Pakistan flood: many more will die unless more aid is delivered quickly

When you immerse yourself in the climate debate, it's easy to get lost in the peer-reviewed papers, data and science. But I try not to lose sight of the fact that the reason I care about climate change is because of its impact on humanity. Right now, people are being affected by extreme weather events such as the Pakistan flood which has rendered 20 million homeless by the "slow-motion tsunami". While a few thousand died due to the floods, many more people will die from disease and malnutrition unless more aid is delivered quickly. It's crucial right now that people send donations to relief efforts.

To get an appreciation of the magnitude of the disaster in Pakistan, check out this NY Times article, Flood Disaster May Require Largest Aid Effort in Modern History. Here are some excerpts:

Experts say initial assessments show the scale of damage and human suffering left by torrential monsoon rains over the past three weeks dwarfs the 2004 Indian Ocean tsunami, 2005 Kashmir earthquake, 2008 Cyclone Nargis disaster in Burma, and Jan. 12 earthquake in Haiti -- combined.

"A food crisis is also possible if food assistance is not reached soon enough," warned Martin Mogwanja, the United Nations' chief humanitarian relief coordinator in Pakistan. "And if [aid is] not provided soon enough, there could be a second wave of death caused by waterborne diseases such as gastroenteritis and acute waterborne disease," he told reporters in a teleconference yesterday

Officials say about 800,000 to 900,000 homes have been destroyed or made unlivable.

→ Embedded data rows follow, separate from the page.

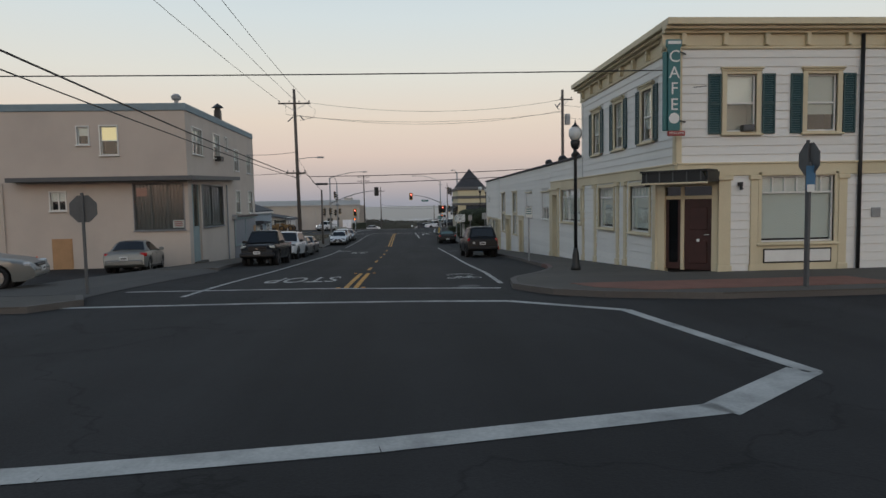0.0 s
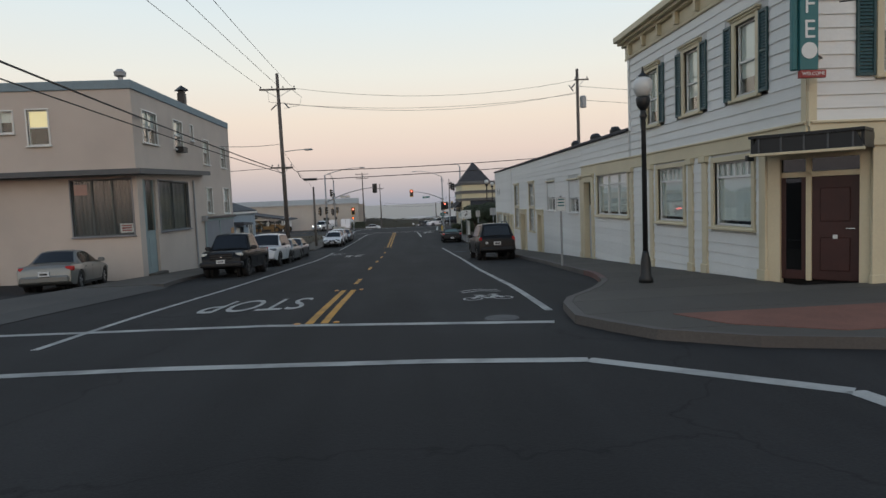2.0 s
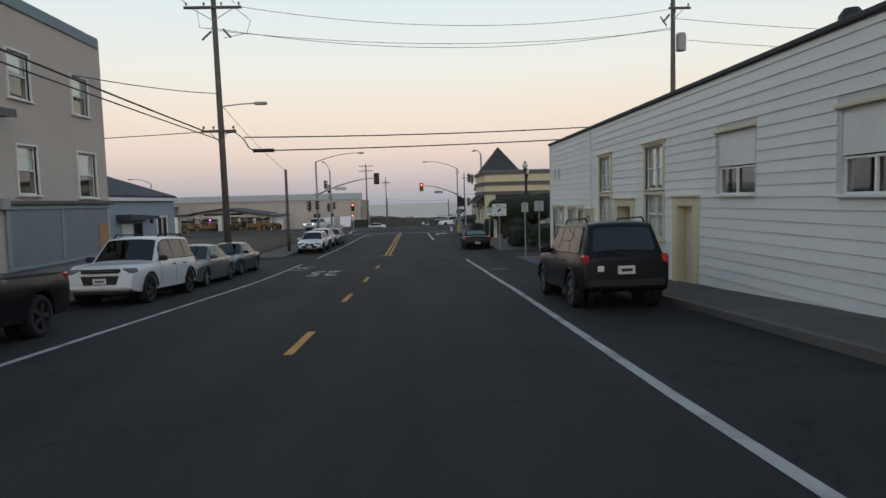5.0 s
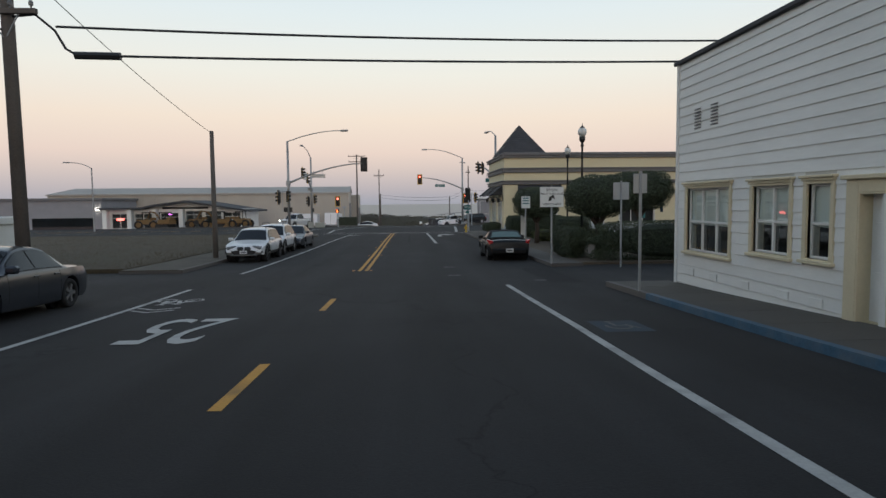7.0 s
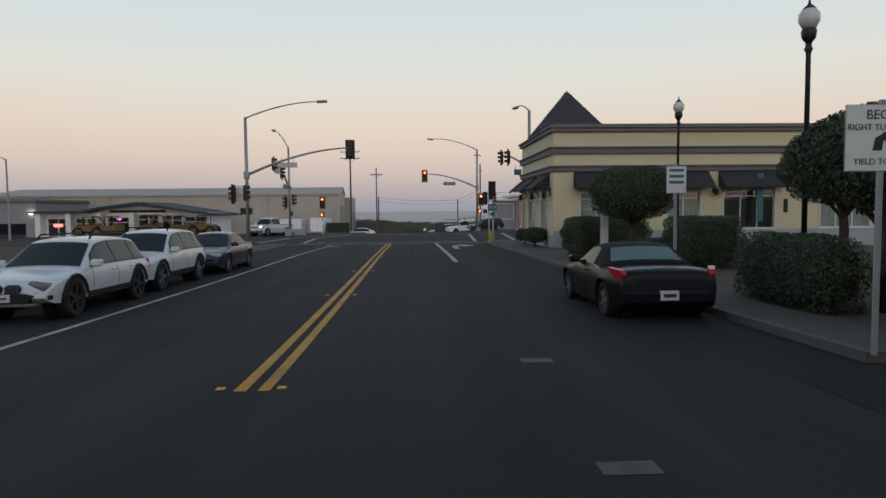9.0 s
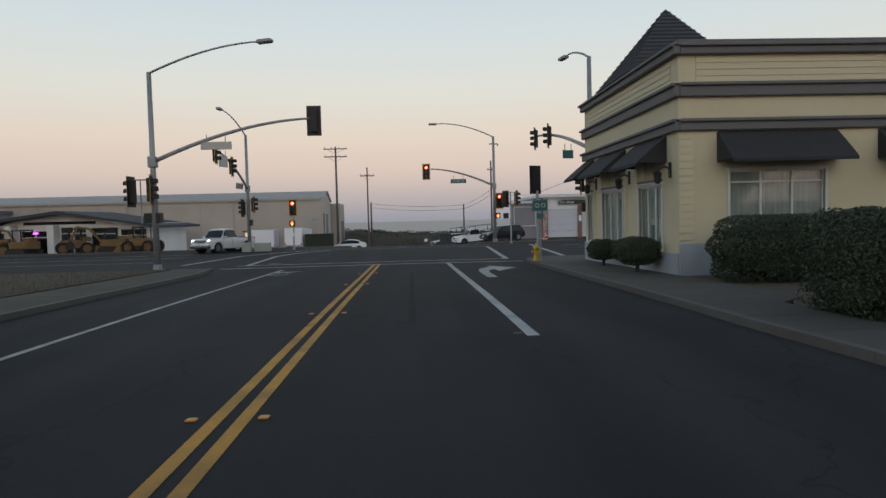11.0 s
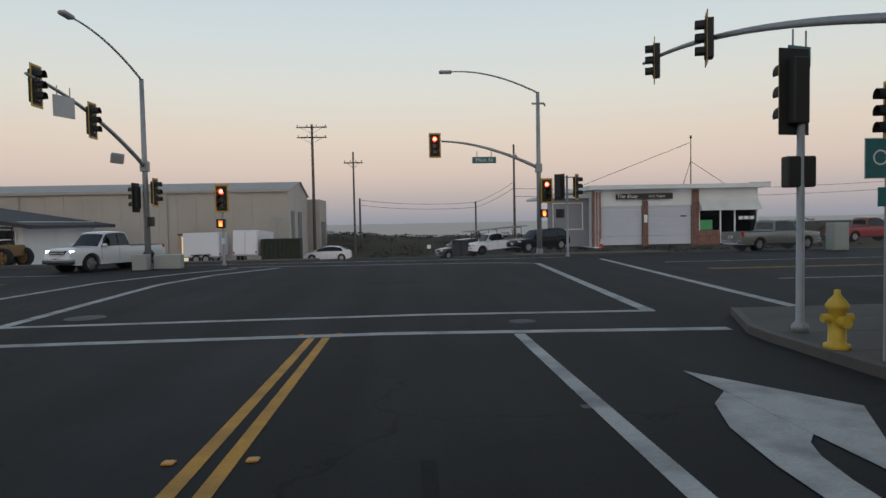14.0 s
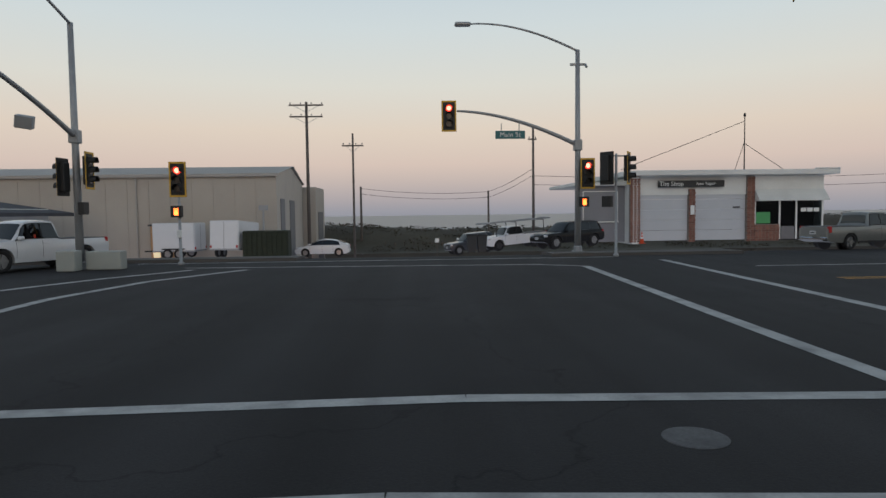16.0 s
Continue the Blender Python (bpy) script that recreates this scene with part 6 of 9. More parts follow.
part("front_window", Mesh().bbox(12.0, 20.5, -0.05, 0.0, 0.4, 2.2, 0.02), "glass_dark", grey_b)
shed, sz_ = low_building("white_shed", -21.0, -17.2, 69.5, 72.2, -0.9, "shop_white", "shop_white", "small white storage shed with a flat roof", 0.12)
part("door", Mesh().bbox(1.0, 2.0, -0.04, 0.0, 0.1, 1.5, 0.01), "shop_white", shed)
part("hatch", Mesh().bbox(2.5, 2.8, -0.04, 0.0, 0.9, 1.2, 0.01), "band_grey", shed)
part("hatch", Mesh().bbox(3.1, 3.4, -0.04, 0.0, 0.9, 1.2, 0.01), "band_grey", shed)
bh, bz_ = low_building("blue_house", -16.0, -9.5, 47.0, 54.1, 1.22, "house_blue", "roof_shingle", "small pale blue house with a dark hipped roof", 0.12, 1.0, 0.1)
part("fascia", Mesh().bbox(6.5, 6.66, -0.14, 7.24, 1.1 - bz_, 1.235 - bz_, 0.01), "trim_white", bh)
win_ = part("window", Mesh().bbox(6.5, 6.55, 4.9, 4.98, -0.75 - bz_, 0.45 - bz_, 0.006).bbox(6.5, 6.55, 6.0, 6.08, -0.75 - bz_, 0.45 - bz_, 0.006).bbox(6.5, 6.55, 4.98, 6.0, 0.37 - bz_, 0.45 - bz_, 0.006).bbox(6.5, 6.57, 4.85, 6.13, -0.83 - bz_, -0.75 - bz_, 0.006).bbox(6.5, 6.545, 5.46, 5.52, -0.75 - bz_, 0.37 - bz_, 0.006), "trim_white", bh)
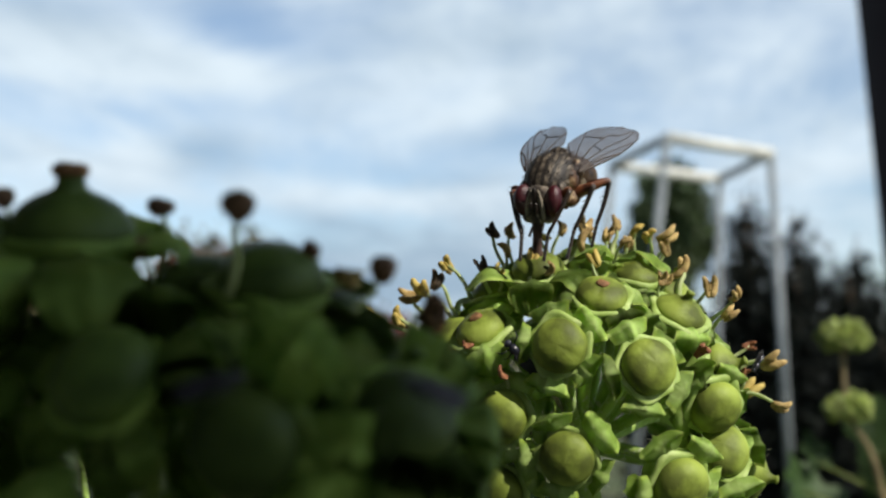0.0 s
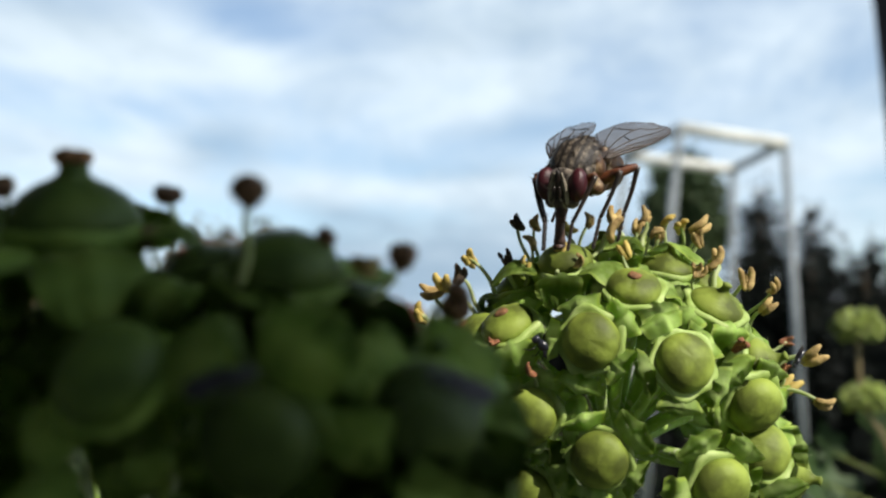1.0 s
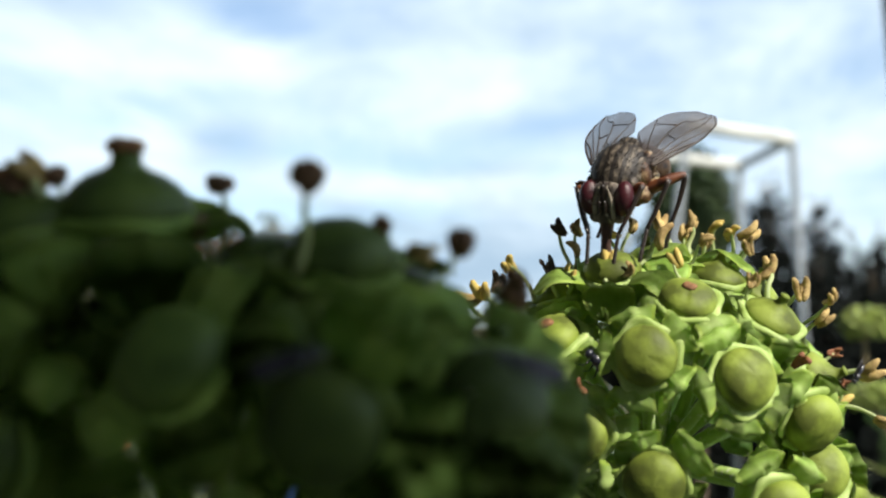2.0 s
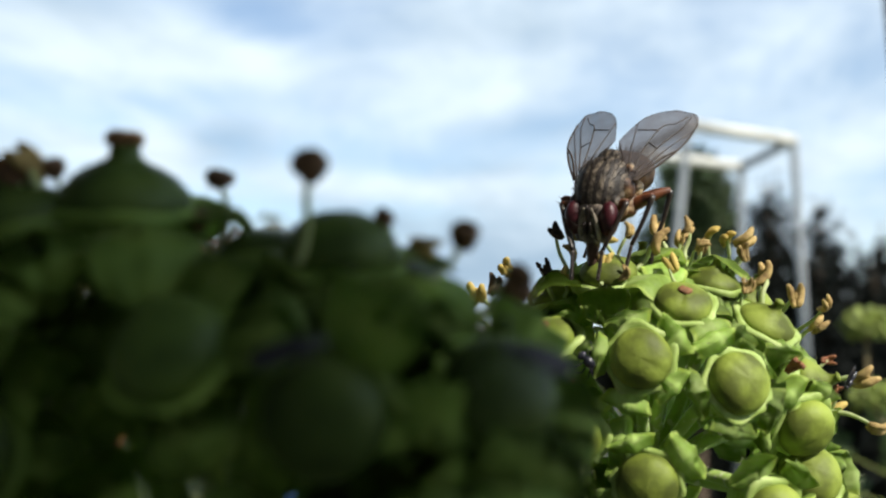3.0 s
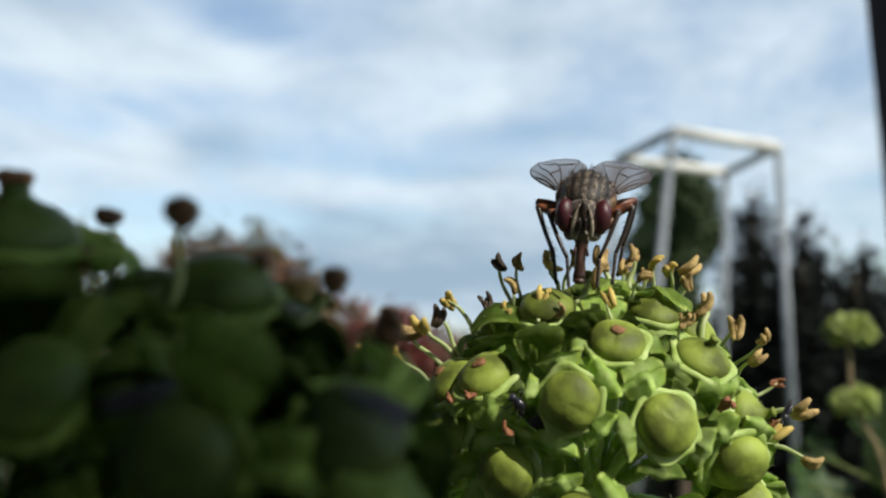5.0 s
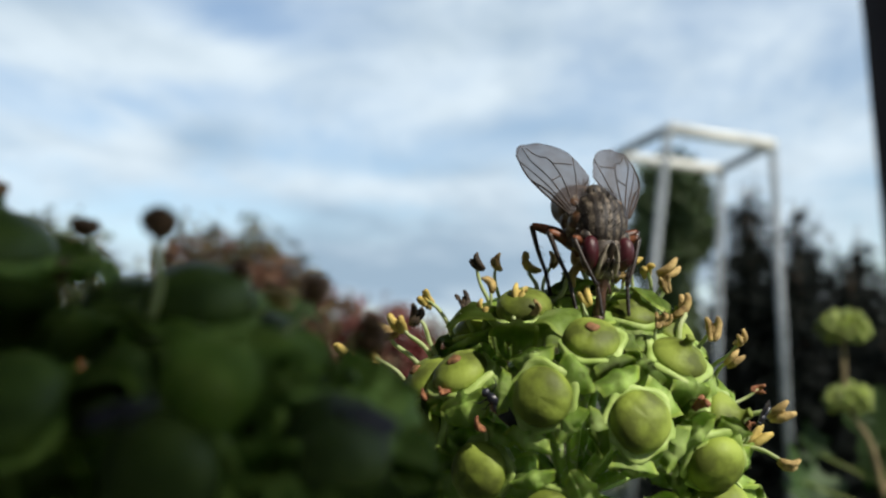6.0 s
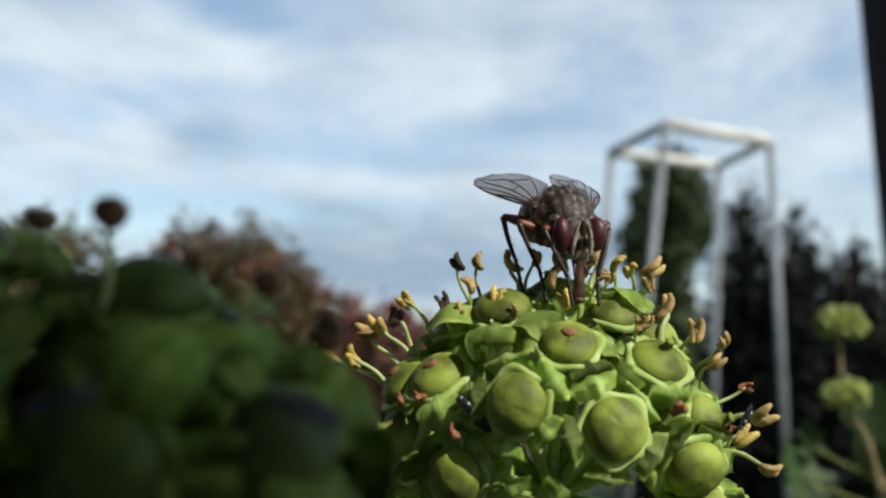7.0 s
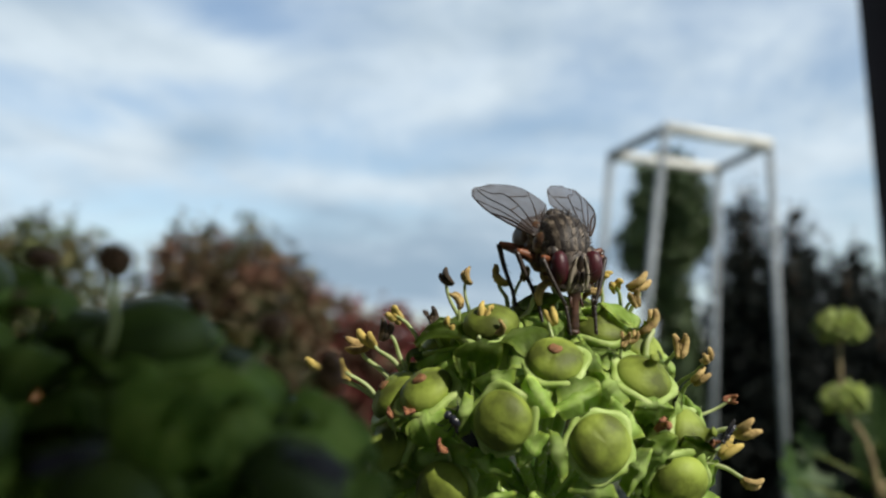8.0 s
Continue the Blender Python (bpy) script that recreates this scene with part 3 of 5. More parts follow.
def disc_mesh(kind, mats):
    """The cup of a flower and the domed disc on it, with a short style."""
    rnd = random.Random(len(kind))
    bm = bmesh.new()
    add_lathe(bm, [(r * MM, z * MM) for r, z in ((0.36, -3.0), (0.5, -2.8), (0.86, -2.4), (1.2, -1.85), (1.46, -1.25), (1.66, -0.8), (1.84, -0.48), (1.92, -0.28), (1.86, -0.13), (1.68, -0.08), (1.4, -0.2))], 40, 5, 0.07, slot=1, wob=0.12 * MM)
    if kind == "dome":
        prof = [(1.6, -0.4), (1.74, -0.12), (1.75, 0.2), (1.63, 0.55), (1.38, 0.86), (1.0, 1.1), (0.55, 1.24), (0.22, 1.28), (0.0, 1.3)]
    elif kind == "dot":
        prof = [(1.6, -0.4), (1.74, -0.15), (1.73, 0.1), (1.55, 0.42), (1.2, 0.68), (0.8, 0.84), (0.45, 0.93), (0.25, 0.93), (0.0, 0.92)]
    elif kind == "nub":
        prof = [(1.7, -0.4), (1.98, -0.1), (1.96, 0.1), (1.84, 0.42), (1.54, 0.76), (1.1, 1.06), (0.68, 1.26), (0.45, 1.46), (0.46, 1.82), (0.0, 1.86)]
    else:
        prof = [(1.6, -0.4), (1.74, -0.15), (1.7, 0.05), (1.42, 0.34), (1.02, 0.6), (0.64, 0.82), (0.38, 1.02), (0.27, 1.25), (0.25, 1.45), (0.33, 1.55), (0.18, 1.64), (0.0, 1.66)]
    first = len(bm.verts)
    add_lathe(bm, [(r * 0.88 * MM, z * 0.84 * MM) for r, z in prof], 40, 0, 0.0, slot=0, wob=0.06 * MM)
    bm.verts.ensure_lookup_table()
    seam = rnd.uniform(0, 6.28)
    for v in list(bm.verts)[first:]:
        a = math.atan2(v.co.y, v.co.x)
        r = math.hypot(v.co.x, v.co.y) / MM
        groove = math.exp(-((a - seam + math.pi) % (2 * math.pi) - math.pi) ** 2 / 0.008) * 0.09 + 0.012 * math.cos(5 * a)
        v.co.z -= groove * min(1.0, r / 0.8) * MM
    down(bm, lambda r, z: 1.0 < r < 2.4 and z < -0.4, 20, len(kind), 3)
    if kind == "nub":
        add_blob(bm, (0, 0, 1.66 * MM), (0.56 * MM, 0.5 * MM, 0.26 * MM), 12, 6, 0.08 * MM, 2000, slot=2)
    if kind == "dot":
        add_blob(bm, (0.02 * MM, 0, 0.78 * MM), (0.42 * MM, 0.34 * MM, 0.16 * MM), 10, 6, 0.1 * MM, 3000, slot=2)
    return finish(bm, "flower_" + kind, [*mats, STIGMA, DOWN])


def petal_mesh(seed, bend, length=2.5, width=1.1, mats=None, crook=0.44, start=1.36, rise=6):
    """A thick keeled petal that springs from the rim and bends back."""
    rnd = random.Random(seed)
    bm = bmesh.new()
    ns, nw = 16, 13
    x, z, ang = start, -0.14, radians(rise)
    grid = []
    for i in range(ns):
        s = i / (ns - 1)
        w = width * (0.74 + 0.72 * s - 0.4 * s * s) * (1 - s ** 5) ** 0.7 + 0.05
        row = []
        for j in range(nw):
            u = j / (nw - 1) * 2 - 1
            cup = -0.3 * abs(u) ** 1.7 * (1 - 0.5 * s) + 0.07 * math.exp(-(u * 5.0) ** 2) - 0.05 * math.exp(-((abs(u) - 0.35) * 6) ** 2)
            nx, nz = -math.sin(ang), math.cos(ang)
            wave = (0.04 * math.sin(5 * u + seed) + 0.24 * abs(u) ** 3 * noise.noise(Vector((s * 4, u * 3, seed)))) * s
            row.append(bm.verts.new(Vector((x + nx * (cup + wave), u * w, z + nz * (cup + wave))) * MM))
        grid.append(row)
        step = length / (ns - 1)
        x += math.cos(ang) * step
        z += math.sin(ang) * step
        ang -= radians(bend) / (ns - 1) * 2.95 * math.exp(-((s - crook) / 0.2) ** 2) * rnd.uniform(0.85, 1.15)
    for i in range(ns - 1):
        for j in range(nw - 1):
            f = bm.faces.new((grid[i][j], grid[i + 1][j], grid[i + 1][j + 1], grid[i][j + 1]))
            f.material_index = 1 if j in (0, nw - 2) or i == ns - 2 else 0
    bmesh.ops.solidify(bm, geom=list(bm.faces), thickness=0.26 * MM)
    down(bm, lambda r, z: r > 2.0, 10, seed, 2)
    return finish(bm, "petal", [*(mats or (PETAL, EDGE)), DOWN])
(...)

The government believes 4.6 million have been left homeless in just two provinces, Punjab and Sindh.

Pakistan's agricultural economy, the source of income for about 70 percent of the population, has borne the brunt of the damage. "This is where we have been hit the most," said Qureshi.

More than 17 million acres of farmland was inundated, Qureshi said. U.N. officials figure that more than 200,000 head of livestock have been killed in the flooding. And the nation's cotton crop, an important source of export earnings, has largely been wiped out after 1 million acres of the crop was lost to floods in Punjab.

So I exhort everyone to donate to help the relief effort. Here in Australia, we usually donate to Australian Red Cross - for U.S. readers, there's always the American Red Cross and elsewhere, the International Committee of the Red Cross. Americans can also check the US State Department’s page for contributions.